Like so much of Southern California’s coastline, The Wedge is man-made. It is the ocean side of a long jetty built from rock, many of which are rather inexplicably scattered across the beach. Because of the jetty’s interaction with the ocean’s current and the shore, a distinct wave pattern forms a V, or wedge. When the surf is large, it’s quite dangerous, yet thrilling. On a high surf day, the shore is packed with spectators. Today’s surf was very mild, so only a few stood at the edge of the beach to watch.
Surfers are an optimistic lot – always believing that the perfect wave is coming, like an artist knowing that the next piece will be The One. I’ve seen the surf completely engulf the jetty. In fact, when I was in high school, a young man was washed up and over the jetty and drowned.
A simple 90° turn to the left and all is calm in the Bay. I think that gnarly tree was there when I was a kid. The salty ocean air is tough on plants. Plus, its roots are in sand and the only water is rainwater, which in this area is sparse.
Another 90° turn and there is the house that I was convinced would be mine one day. (I actually still secretly believe that.) Until recently, it was rather rundown, a faded pink and the little park was not as formal. Because of that park, it’s a clear view out to the ocean.
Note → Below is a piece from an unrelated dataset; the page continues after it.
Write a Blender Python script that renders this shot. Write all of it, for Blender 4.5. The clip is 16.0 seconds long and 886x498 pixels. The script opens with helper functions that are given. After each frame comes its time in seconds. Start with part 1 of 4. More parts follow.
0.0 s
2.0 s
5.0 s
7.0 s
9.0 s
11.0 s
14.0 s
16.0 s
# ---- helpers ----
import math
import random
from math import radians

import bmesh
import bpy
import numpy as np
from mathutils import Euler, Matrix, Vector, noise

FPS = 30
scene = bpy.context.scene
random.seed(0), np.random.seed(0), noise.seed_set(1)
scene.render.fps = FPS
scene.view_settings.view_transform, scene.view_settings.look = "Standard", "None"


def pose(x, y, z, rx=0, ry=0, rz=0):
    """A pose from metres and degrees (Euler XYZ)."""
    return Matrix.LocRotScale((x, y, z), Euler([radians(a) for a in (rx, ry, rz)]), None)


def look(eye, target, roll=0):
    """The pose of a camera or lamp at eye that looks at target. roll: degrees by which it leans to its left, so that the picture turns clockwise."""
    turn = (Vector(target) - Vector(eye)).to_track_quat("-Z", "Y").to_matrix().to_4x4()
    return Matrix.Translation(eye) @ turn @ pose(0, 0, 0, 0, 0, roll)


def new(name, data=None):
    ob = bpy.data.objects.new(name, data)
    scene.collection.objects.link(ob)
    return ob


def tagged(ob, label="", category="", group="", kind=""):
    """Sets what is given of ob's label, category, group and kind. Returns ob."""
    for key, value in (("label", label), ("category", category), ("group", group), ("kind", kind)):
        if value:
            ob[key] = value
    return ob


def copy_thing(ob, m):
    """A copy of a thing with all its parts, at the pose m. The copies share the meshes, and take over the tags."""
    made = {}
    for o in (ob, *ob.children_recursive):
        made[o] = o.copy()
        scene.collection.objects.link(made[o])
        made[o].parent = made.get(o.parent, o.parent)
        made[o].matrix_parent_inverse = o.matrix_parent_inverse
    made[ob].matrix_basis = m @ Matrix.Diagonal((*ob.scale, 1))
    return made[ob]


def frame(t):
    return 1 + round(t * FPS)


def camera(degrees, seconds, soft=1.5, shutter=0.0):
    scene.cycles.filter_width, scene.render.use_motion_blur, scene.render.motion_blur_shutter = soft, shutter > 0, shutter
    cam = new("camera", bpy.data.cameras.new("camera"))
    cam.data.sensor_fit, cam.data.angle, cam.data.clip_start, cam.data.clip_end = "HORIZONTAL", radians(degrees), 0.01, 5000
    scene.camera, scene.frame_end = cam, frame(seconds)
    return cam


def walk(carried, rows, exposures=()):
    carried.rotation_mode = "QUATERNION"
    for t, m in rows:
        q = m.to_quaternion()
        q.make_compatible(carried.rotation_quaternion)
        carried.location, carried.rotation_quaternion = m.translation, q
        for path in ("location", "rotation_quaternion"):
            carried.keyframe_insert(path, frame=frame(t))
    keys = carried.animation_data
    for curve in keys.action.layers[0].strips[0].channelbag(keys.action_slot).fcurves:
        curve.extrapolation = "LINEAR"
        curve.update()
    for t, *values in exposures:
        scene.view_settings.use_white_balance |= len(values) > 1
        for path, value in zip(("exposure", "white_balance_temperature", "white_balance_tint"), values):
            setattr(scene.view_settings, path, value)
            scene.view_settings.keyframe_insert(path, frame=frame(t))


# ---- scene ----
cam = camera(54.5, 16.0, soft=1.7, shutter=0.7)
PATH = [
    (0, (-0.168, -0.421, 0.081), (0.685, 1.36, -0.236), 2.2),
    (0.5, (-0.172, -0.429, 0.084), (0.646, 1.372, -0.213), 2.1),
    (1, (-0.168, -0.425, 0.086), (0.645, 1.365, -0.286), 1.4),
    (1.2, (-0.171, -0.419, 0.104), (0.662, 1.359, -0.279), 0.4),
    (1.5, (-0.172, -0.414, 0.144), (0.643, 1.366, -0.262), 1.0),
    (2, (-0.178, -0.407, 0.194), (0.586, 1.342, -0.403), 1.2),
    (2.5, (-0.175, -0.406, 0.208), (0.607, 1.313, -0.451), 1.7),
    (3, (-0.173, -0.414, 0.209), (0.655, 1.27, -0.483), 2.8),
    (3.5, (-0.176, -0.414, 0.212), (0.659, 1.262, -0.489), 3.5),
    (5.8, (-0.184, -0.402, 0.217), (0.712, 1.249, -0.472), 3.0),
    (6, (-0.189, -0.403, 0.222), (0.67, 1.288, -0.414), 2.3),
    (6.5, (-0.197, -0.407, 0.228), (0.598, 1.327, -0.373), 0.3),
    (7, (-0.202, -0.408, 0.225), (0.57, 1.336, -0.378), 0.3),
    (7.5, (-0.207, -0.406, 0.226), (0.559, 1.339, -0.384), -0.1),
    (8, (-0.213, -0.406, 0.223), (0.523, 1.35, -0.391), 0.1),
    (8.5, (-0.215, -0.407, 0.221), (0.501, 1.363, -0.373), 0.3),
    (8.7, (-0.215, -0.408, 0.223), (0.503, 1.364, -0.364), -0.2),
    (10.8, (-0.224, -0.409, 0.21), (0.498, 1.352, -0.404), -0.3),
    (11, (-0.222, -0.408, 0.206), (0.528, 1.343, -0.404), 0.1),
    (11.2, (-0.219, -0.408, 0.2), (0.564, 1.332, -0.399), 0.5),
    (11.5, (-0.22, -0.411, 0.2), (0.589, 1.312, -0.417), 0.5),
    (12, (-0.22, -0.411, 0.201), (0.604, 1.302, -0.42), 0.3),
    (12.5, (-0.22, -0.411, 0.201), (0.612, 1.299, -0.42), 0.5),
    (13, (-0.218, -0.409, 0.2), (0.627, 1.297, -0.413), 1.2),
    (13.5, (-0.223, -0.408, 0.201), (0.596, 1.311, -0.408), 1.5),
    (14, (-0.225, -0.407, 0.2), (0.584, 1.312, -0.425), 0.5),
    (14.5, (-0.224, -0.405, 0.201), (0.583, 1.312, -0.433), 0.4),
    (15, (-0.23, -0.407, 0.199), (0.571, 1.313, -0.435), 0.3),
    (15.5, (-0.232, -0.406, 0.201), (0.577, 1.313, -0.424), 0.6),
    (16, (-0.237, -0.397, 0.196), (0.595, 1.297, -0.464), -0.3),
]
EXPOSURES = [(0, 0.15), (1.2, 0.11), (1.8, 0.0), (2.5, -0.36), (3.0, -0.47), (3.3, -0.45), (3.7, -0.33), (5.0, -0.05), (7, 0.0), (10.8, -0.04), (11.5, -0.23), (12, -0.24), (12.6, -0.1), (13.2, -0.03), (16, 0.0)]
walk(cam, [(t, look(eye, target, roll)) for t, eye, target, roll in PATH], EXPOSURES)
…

If I owned this house, my studio would be on the top floor. I would get up early each morning to watch the sun rise, have a cup of tea and try to memorize the colors of light shaping the landscape.
During the day, I’d try not to be distracted by the passing boats, the gulls and pelicans and houses squished into the hill, all just begging to be drawn. My dad took me out on all-day or two-day fishing boats like this one. When I think of it, it was probably an unusual thing back in the 1950s for a father to take his daughter out on a fishing boat. Thank goodness he didn’t worry about things like that.
After spending a while at the beach, it was a short walk back to the car. In the 50s and 60s, my parents and I spent summers just a few streets over from here, at a duplex owned by friends. It was far from our home neighborhood of stucco tract houses, not so much by miles, but definitely by wealth and ambiance. I have such good memories of making tissue paper collages with my mom on the outdoor deck, listening to the waves break and the foghorn moan.
It almost seems as if the plants and flowers grow effortlessly here, yet look at those stunted, gnarly trees at The Wedge. The gardens are obviously well-tended, with protection from the salt spray, plenty of mulch and ample water.
Turning the car away from The Wedge, the ferry beckoned to Balboa Island. When I was a teenager, freshly minted with a driver’s license, one of my scariest experiences was the first time I drove onto the ferry. Wouldn’t you know I was right up front? Luckily, I didn’t panic and stopped right where the attendant told me, avoiding driving into the bay.The houses on the island are crowded together, but look at these colors! It takes the clear light of the beach for these colors to glow, although I imagine they are also beautiful when the fog cradles them. The purple and turquoise, touched with terra cotta and the red Bougainvillea and yellow-green tropical foliage are such a contrast to the less intense sand, rocks and native hillsides just a few blocks away. This house makes me think of Frida Kahlo and Diego Rivera. This is the dance of creativity held in the circle of nature.